Em, pelo menos, um caso extraordinário,
muçulmanos portugueses perderam completamente o seu direito de eleger o seu líder.
Estes muçulmanos, contudo, não se encontravam sob jurisdição régia, mas sujeitos
à Ordem Militar de Avis. Em 1331, os muçulmanos de Avis intentaram uma acção no
tribunal real de apelação contra o seu senhor Gil Peres, o mestre de Avis, sobre
a questão do seu direito de escolher o alcaide. Representados pelo seu alcaide eleito,
Muhammad Francelho, os muçulmanos alegaram que sempre haviam gozado do direito de
eleger o seu próprio alcaide segundo o seu foral, que derivava do de Lisboa. O
mestre de Avis refutou categoricamente esta alegação, afirmando que sempre desde
o povoamento da terra os alcaides foram designados pelos mestres [de Avis] e que
ele e os seus antecessores sempre escolheram para alcaide quem bem entendessem.

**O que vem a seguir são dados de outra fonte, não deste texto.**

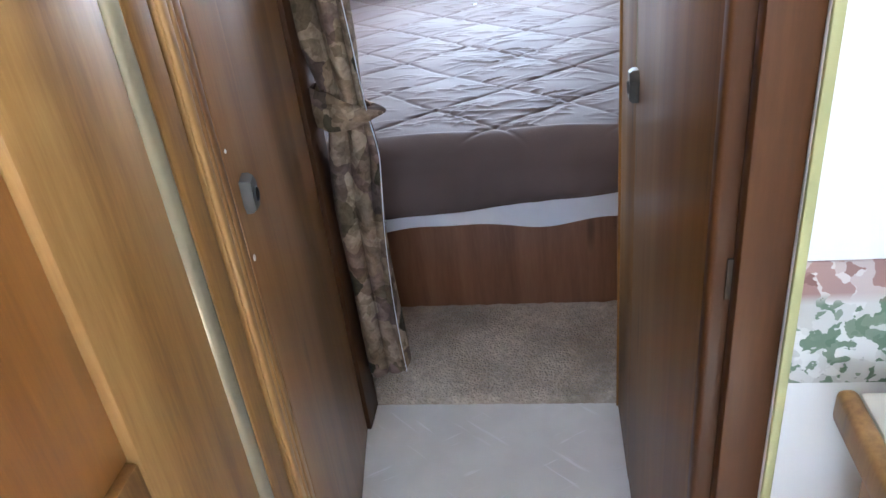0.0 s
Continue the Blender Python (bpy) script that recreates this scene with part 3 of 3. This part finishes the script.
def quilt_height(x, y):
    """Flat-filled diamonds between narrow stitched creases, with many small pinched folds."""
    u, v = stitch_place(x, y)
    u += 0.05 * noise.noise((x * 3, y * 3, 2.0)) + 0.012 * noise.noise((x * 19, y * 19, 1.0))
    v += 0.05 * noise.noise((x * 3, y * 3, 6.0)) + 0.012 * noise.noise((x * 19, y * 19, 5.0))
    a = abs(u / 2 - round(u / 2)) * 2
    b = abs(v / 2 - round(v / 2)) * 2
    da = 0.0050 * (0.75 + 0.5 * noise.noise((x * 5, y * 5, 11.0)))
    puff = -da * math.exp(-(a * 21) ** 1.3) - da * math.exp(-(b * 21) ** 1.3) + 0.006 * math.sin(math.pi * min(a, 1) / 2) * math.sin(math.pi * min(b, 1) / 2)
    fold = 0.0
    for wx, wy, c, s, n, h, w, bend in WRINKLES.get((int(math.floor(x * 10)), int(math.floor(y * 10))), ()):
        p = ((x - wx) * c + (y - wy) * s) / n
        if -1 < p < 1:
            q = ((y - wy) * c - (x - wx) * s - bend * n * (p * p - 0.3) * 0.25) / w
            if -1.6 < q < 1:
                prof = (1 - q) ** 1.4 if q > 0 else (1 + q / 1.6) ** 2
                fold = max(fold, h * (1 - p * p) * prof)
    big = noise.noise((x * 4.1, y * 4.6, 9.3))
    return 0.012 + puff + fold + 0.007 * big


def bed():
    b = thing("bed", (0.03, 2.5, 0.0), "double bed on a brown wooden base filling the alcove", "bed")
    base = part("base", box(-0.64, 1.735, 0.004, 0.70, YB - 0.03, 0.36, 0.004), BEDWOOD, b, "reddish brown laminate bed base")
    part("mattress", box(-0.66, 1.615, 0.362, 0.715, YB - 0.025, 0.585, 0.045, 4), SHEET, b, "pale fabric mattress")

    def under(u, v):
        x = -0.66 + u * 1.375
        return (x, 1.592 + 0.012 * math.sin(u * 19) * v + 0.01 * noise.noise((u * 9, v * 2, 0)),
                0.56 - v * (0.188 + 0.018 * noise.noise((u * 5, 2.2, 0)) + 0.004 * math.sin(u * 31)))

    part("sheet", sheet(90, 14, under, 0.004), SHEET, b, "white sheet hanging below the quilt")
    return b


def duvet():
    d = thing("quilt", (0.03, 2.4, 0.6), "brown satin quilt with diamond stitching spread over the bed", "bedding")
    X0, X1, Y0, Y1, TOPZ, R = -0.722, 0.735, 1.555, YB - 0.012, 0.604, 0.075

    def right_edge(y):
        """The cloth spills a little over the ledge and is held in by the wardrobe."""
        return X1 + 0.105 * min(1.0, max(0.0, (2.81 - y) / 0.42))

    def edge(x, y):
        """Rounded shoulders: how far the cloth has sunk towards an edge."""
        f = 0.0
        held = 1.0 - 0.6 * min(1.0, max(0.0, (y - 2.45) / 0.3))  # pushed up against the wardrobe's flank
        for e, w in ((x - X0, 1.0), (right_edge(y) - x, held), (Y1 - y, 0.18)):
            if e < R:
                f = max(f, w * (R - math.sqrt(max(0.0, R * R - (R - e) ** 2))))
        return f

    def cover(u, v):
        """One cloth: up the front fall, round the shoulder, over the top."""
        x1 = right_edge(Y0)
        x = X0 + u * (x1 - X0)
        low = 0.376 + 0.136 * u + 0.010 * noise.noise((u * 6, 0.4, 0))
        zc = TOPZ + 0.021 - R
        arc = R * math.pi / 2
        f = 0.20
        if v < 0.12:
            q = v / 0.12
            hang = 1 - q
            fold = (0.008 * noise.noise((x * 9, hang * 1.3, 2)) + 0.004 * noise.noise((x * 23, hang * 2.0, 8))) * hang
            side = 0.06 * hang * hang * (1 - hang)
            return (x + 0.006 * noise.noise((x * 6, Y0 * 6, 4)), Y0 - fold - side, low + (zc - low) * q - max(0.0, edge(x, 2.2)) * 0.3)
        if v < 0.17:
            g = (v - 0.12) / 0.05 * math.pi / 2
            y = Y0 + R * (1 - math.cos(g))
            k = math.sin(g)
            h = (quilt_height(x, y) - 0.012) * k ** 6
            return (x + 0.006 * noise.noise((x * 6, y * 6, 4)), y - h * math.cos(g), zc + R * math.sin(g) + h * k - edge(x, 2.2) * (0.3 + 0.7 * k))
        w = (v - 0.17) / 0.83
        y = Y0 + R + w * (Y1 - Y0 - R)
        x1 = right_edge(y)
        x = X0 + u * (x1 - X0)
        sag = 0.015 + 0.032 * (y - Y0) / (Y1 - Y0)
        z = TOPZ + sag * 0.6 + quilt_height(x, y) - edge(x, y) - 0.003 * (1 - w)
        return (x + 0.006 * noise.noise((x * 6, y * 6, 4)), y + 0.012 * noise.noise((x * 5, y * 3, 7)) * (1 if w > 0.9 else 0.4 * min(1, w * 6)), z)

    part("cover", sheet(430, 600, cover), DUVET, d)
    hem = [cover(k / 60, 0.0) for k in range(61)]
    part("hem", tube([(a, b + 0.004, c) for a, b, c in hem], 0.005, 8), DUVET, d)
    for xe, s, zl in ((X0, -1, 0.40), (right_edge(Y0), 1, 0.43)):
        def fall(u, v, xe=xe, s=s, zl=zl):
            y = Y0 + u * (2.74 - Y0)
            xs = xe if s < 0 else right_edge(y)
            foot = zl if s < 0 or y < 2.33 else BOXTOP + 0.006
            z0 = TOPZ + 0.01 + quilt_height(xs, y) - R
            return (xs + s * (0.012 * noise.noise((y * 8, v * 2, 3)) * v + 0.014 * math.sin(v * 2.6)), y, z0 + 0.006 + (foot - z0) * v)
        part("side_fall", sheet(110, 16, fall, 0.006), DUVET, d)
    return d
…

No fim, o processo foi abruptamente interrompido quando a delegação muçulmana
em Lisboa recebeu ordens da comunidade de Avis para retirar a sua acção, e a coroa
não teve outra alternativa senão reconhecer o direito do mestre de Avis.

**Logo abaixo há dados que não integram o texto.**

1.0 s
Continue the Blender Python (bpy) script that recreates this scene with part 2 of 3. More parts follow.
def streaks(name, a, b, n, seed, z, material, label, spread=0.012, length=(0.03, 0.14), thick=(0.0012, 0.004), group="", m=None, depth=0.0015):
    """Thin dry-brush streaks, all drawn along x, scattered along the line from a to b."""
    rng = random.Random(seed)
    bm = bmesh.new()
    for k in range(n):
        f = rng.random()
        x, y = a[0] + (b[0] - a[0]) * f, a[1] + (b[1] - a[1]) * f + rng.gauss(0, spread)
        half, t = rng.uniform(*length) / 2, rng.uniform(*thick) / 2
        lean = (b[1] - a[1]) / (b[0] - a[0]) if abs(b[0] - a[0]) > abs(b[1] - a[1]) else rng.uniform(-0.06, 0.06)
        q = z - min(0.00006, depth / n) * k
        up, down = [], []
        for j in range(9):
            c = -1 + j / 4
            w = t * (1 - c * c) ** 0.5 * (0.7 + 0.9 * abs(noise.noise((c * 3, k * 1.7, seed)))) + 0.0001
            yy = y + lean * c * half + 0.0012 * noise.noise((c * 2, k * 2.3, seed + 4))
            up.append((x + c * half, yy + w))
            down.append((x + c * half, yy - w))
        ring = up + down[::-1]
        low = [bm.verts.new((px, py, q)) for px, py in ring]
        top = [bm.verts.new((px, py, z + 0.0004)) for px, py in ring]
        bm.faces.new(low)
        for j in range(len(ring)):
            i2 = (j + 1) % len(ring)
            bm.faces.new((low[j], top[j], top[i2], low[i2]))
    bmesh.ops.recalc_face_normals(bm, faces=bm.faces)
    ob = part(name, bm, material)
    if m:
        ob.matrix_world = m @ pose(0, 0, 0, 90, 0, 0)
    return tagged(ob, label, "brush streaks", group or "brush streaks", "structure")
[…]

Os outros funcionários das comunas
muçulmanas eram muito semelhantes aos das comunidades judaicas. Como na sua equivalente
judaica, cada comuna muçulmana tinha uma câmara, um escrivão e um tabelião. Os detentores
destes últimos dois cargos podiam ser muçulmanos ou cristãos. Os escrivães eram
eleitos, mas os tabeliães compravam uma licença à coroa e deviam pagar uma taxa
anual pelo privilégio. Em 1414, o procurador da Coroa, Bartolomeu Domingues, processou
Yusuf, tabelião dos muçulmanos de Lisboa, por não pagar as cinquenta libras anuais
que devia pelo seu cargo, que ele exercera durante catorze anos. Yusuf contestou,
alegando que o ofício de tabelião da comuna muçulmana de Lisboa fora inicialmente
dispensado desse pagamento.
O veredicto final isentou Yusuf do
pagamento retroactivo dessa taxa, mas decretou que ele pagasse daqui em diante
a pensão do dito tabeliado que detinha como pagavam todos os outros tabeliães da
dita cidade. Para proteger os seus interesses, a coroa nomeou um juiz especial
para superintender a cobrança de tributos e resolver quaisquer disputas que dela
surgissem.
A diferença mais notável na organização
das comunidades judaica e muçulmana era, provavelmente, a manifesta ausência de
um oficial muçulmano equivalente ao rabi-mor judeu. Não existem indícios de que
os governantes de Portugal alguma vez tivessem criado um cargo equivalente ao
do alcade mayor de las aljamas de los moros no reino de Castela ou
ao do qadi general em Aragão». In François Soyer, A Perseguição aos Judeus
e Muçulmanos de Portugal, 2007, Edições 70, 2013, ISBN 978-972-441-709-7.